Here’s a shortlist of tips that you can use as a manager:
Give them permission to make mistakes: Explicitly discuss the tradeoff of mistakes vs. productivity with them (maybe by sharing this post), and give them permission to have errors
Don’t criticize mistakes: When you see mistakes in their work (like typos, bad formatting, etc.) don’t correct it. Just let them go, if they don’t matter!
Note: If there’s a scenario where they actually matter, you should tell them, but be clear about why they matter. Also emphasize that you only care about mistakes in certain scenarios
“Time box” work: Don’t give people unlimited time to complete a task. Say “I’d like to see your 4 hour version of this analysis, then let’s talk”. Alternatively, if you don’t want to prescribe specific amounts of time for work, give them tight deadlines.
Give them too much to do: If you give your reports a ton of tasks to juggle, it forces them to make prioritization decisions and kill unnecessary tasks (like fixing formatting)
If you’re a perfectionist, these probably sound stressful. But that’s a good thing!
Change is always stressful. As a manager, you need to push your team to drop the framework that served them well in former jobs, and work with a new set of norms that are suited to the current environment.
There’s one thing final thing you do want to be careful of: making sure your team is making mistakes, and not being stupid.
Make mistakes, but don’t be stupid
Mistakes happen when you do your best to achieve an outcome with the information you had, but it didn’t work. People typically make more mistakes when:
They’re moving super fast
They’re doing something outside of their expertise/skillset
They’re making bets with limited information
They’re juggling a large number of different tasks
In a startup environment, you need people to be doing all four of these. If they’re not, your startup is not going to be around for long.

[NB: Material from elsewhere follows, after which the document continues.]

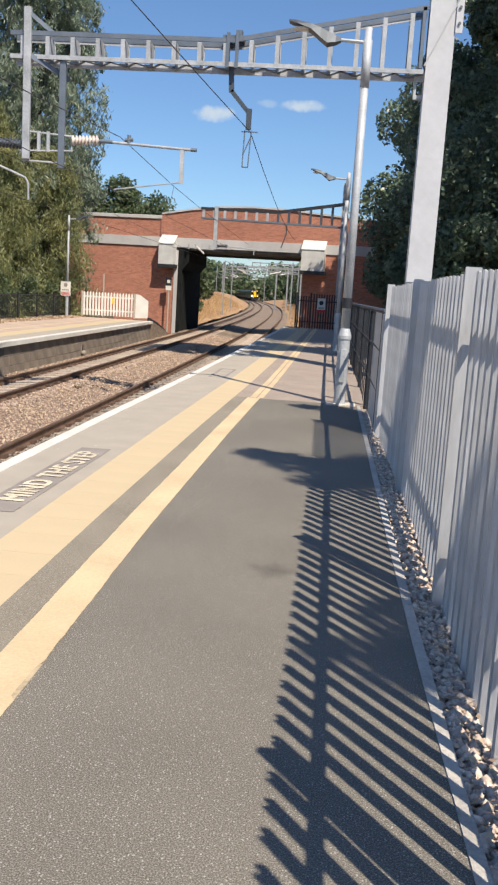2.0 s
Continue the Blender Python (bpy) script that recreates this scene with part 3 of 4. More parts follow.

But that’s not an excuse to be stupid. People are stupid when:
They don't use data to make decisions
They don't evaluate the impact of their actions
They do things with a lot of risk and little reward
They change something in a system that they don’t understand
Sometimes it’s hard to tell which is which. Looking back at my time at Statsig, I’ve made a lot of mistakes and I’ve been stupid a lot. Some examples:
Mistake: Pouring time, energy, and money into optimizing paid conversions via search ads, rather than building our organic presence
Mistake: Moving our GCP billing account from the company billing account to “my project” billing account
Stupid: Deleting our ‘latest’ cluster as I was trying to automate Azure billing reporting, because I didn’t understand our Azure implementation
One good way to differentiate mistakes from stupidity is by looking at what you learned. Mistakes should tech you something more than “I shouldn’t do that again”.
In the examples above, both mistakes made the company better. By putting time, energy, and money into paid search, we learned about the efficacy of that channel and were able to make the decision to wind it down. By accidentally switching our billing accounts, we learned about that weakness in the system - and subsequently set up controls.

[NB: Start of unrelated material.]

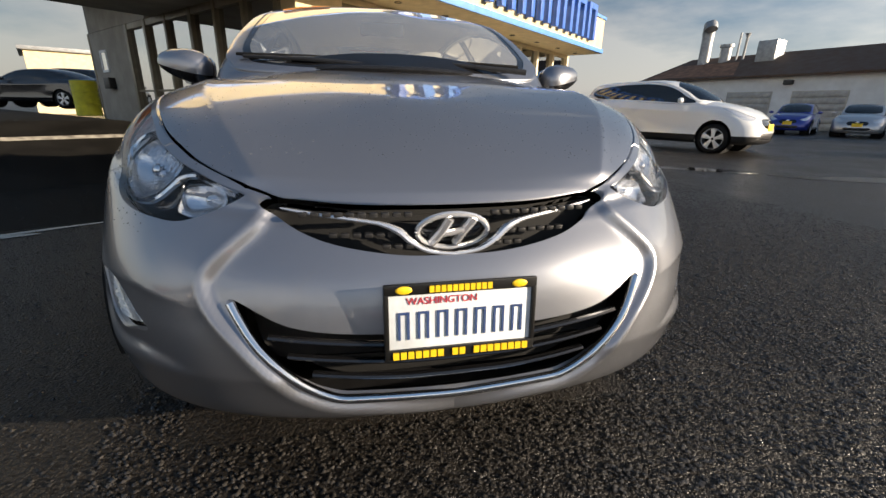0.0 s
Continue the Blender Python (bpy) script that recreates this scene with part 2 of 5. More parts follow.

The stupid example taught me nothing. I don’t manage our Azure deployments, so it didn’t make me better at my job; I just learned that I shouldn’t delete clusters again. Our engineering team still teases me about it.
How I stopped worrying and learned to love mistakes
Mistakes are one of the great joys of working at a startup.
Most places try to train the mistakes out of you, until every piece of work is perfect. There’s value in that - it is important to know how to do perfect work. But it’s equally important to recognize when perfection doesn’t matter; when you can expand your error rate to increase impact.
This philosophy opens the doors to a whole world of creative work that isn’t possible in most places.
A high tolerance for mistakes means freedom to pursue crazy ideas, work on things without asking for permission, and absolutely crush to-do lists. It’s an amazing feeling.